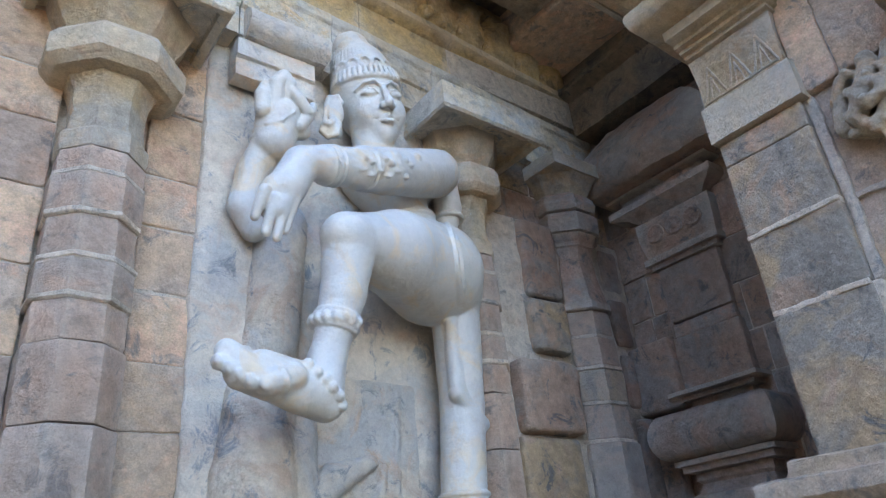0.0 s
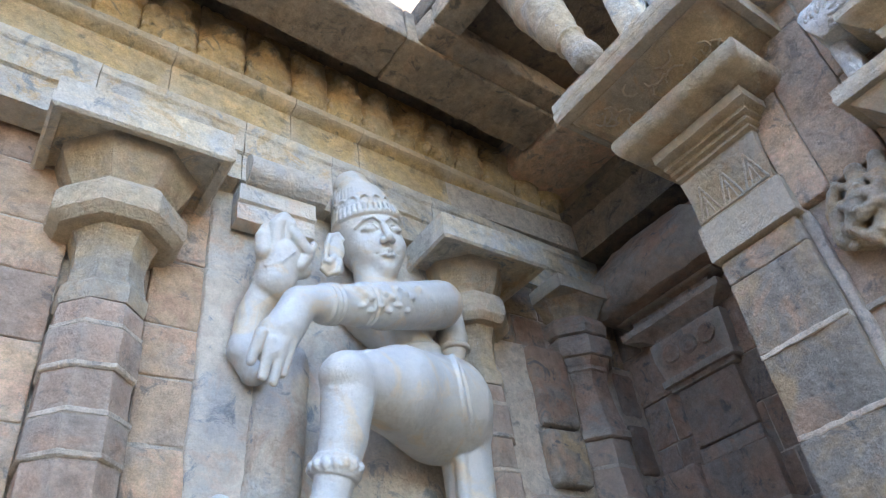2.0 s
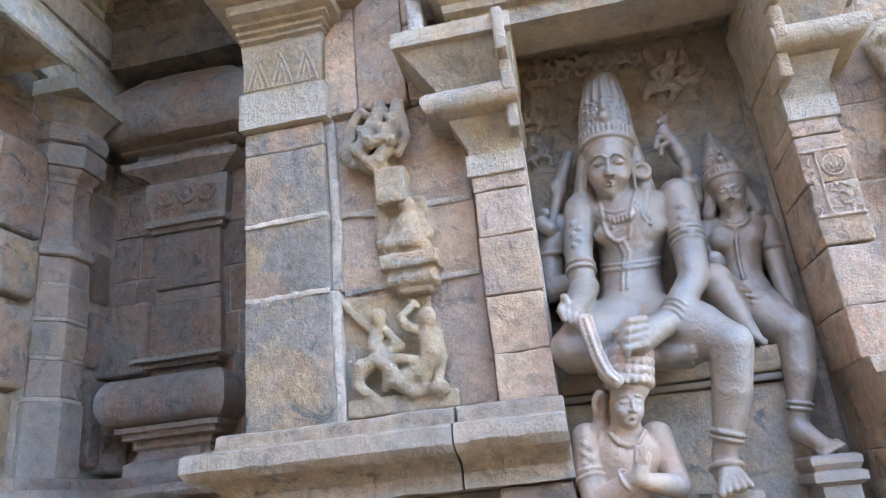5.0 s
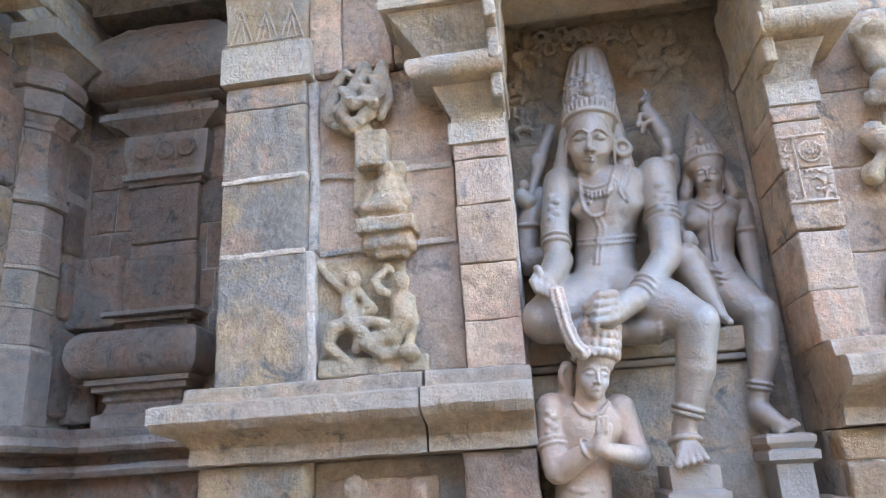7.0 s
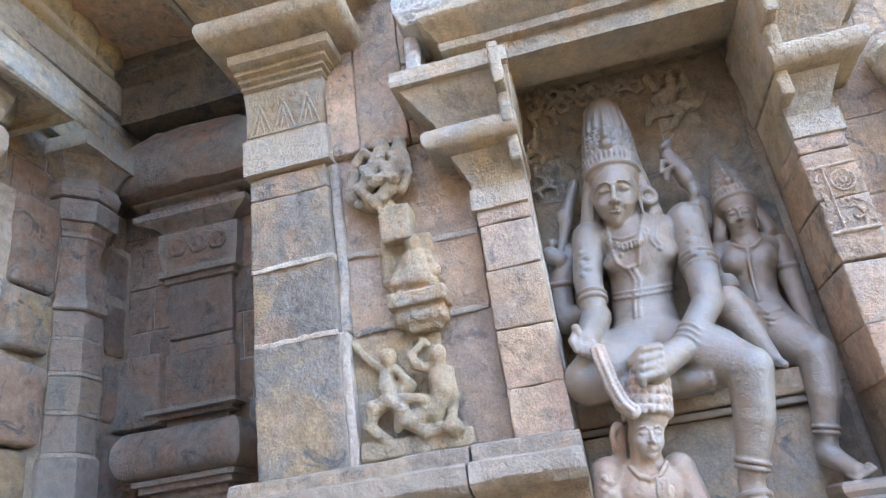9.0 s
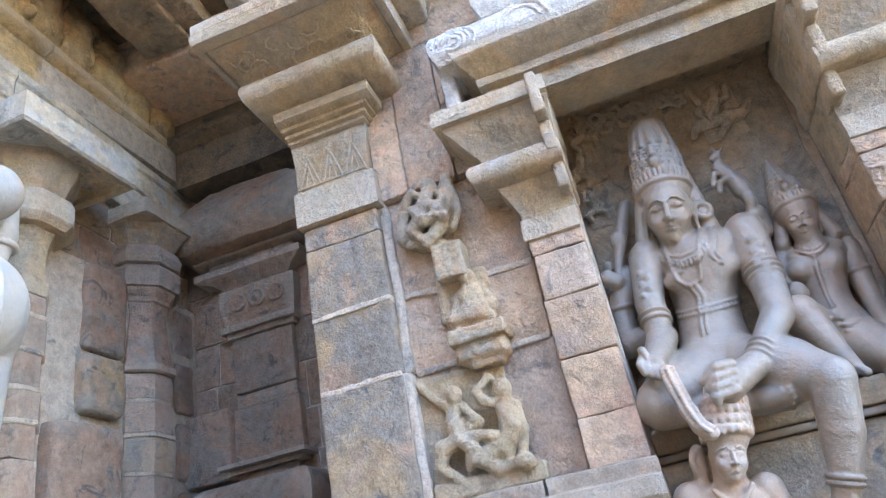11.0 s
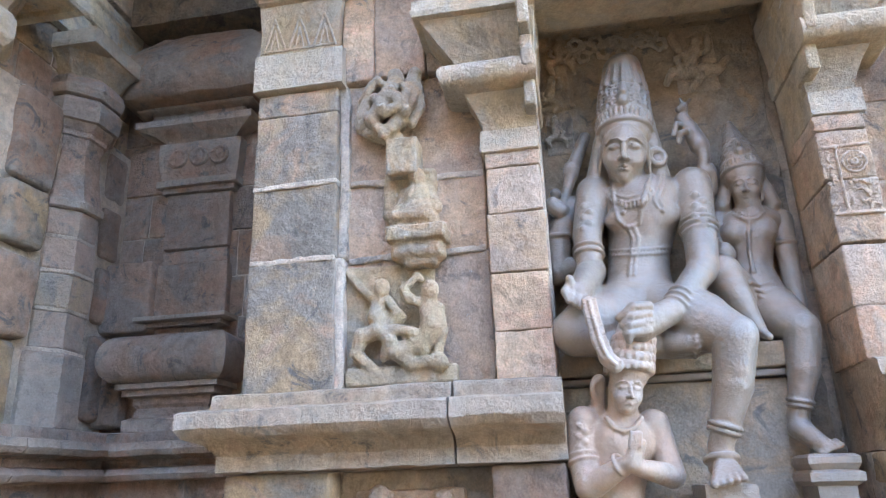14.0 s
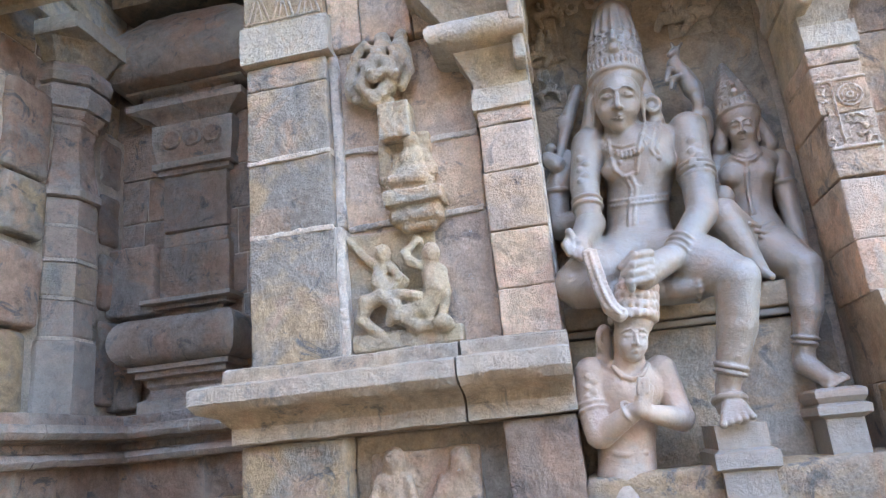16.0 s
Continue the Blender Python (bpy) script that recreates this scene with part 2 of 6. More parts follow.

§ REQUIRED WORK
Give the data above again in full and unchanged, skipping the pictures.

§ RESULT
0.0 s
2.0 s
5.0 s
7.0 s
9.0 s
11.0 s
14.0 s
16.0 s
Continue the Blender Python (bpy) script that recreates this scene with part 2 of 6. More parts follow.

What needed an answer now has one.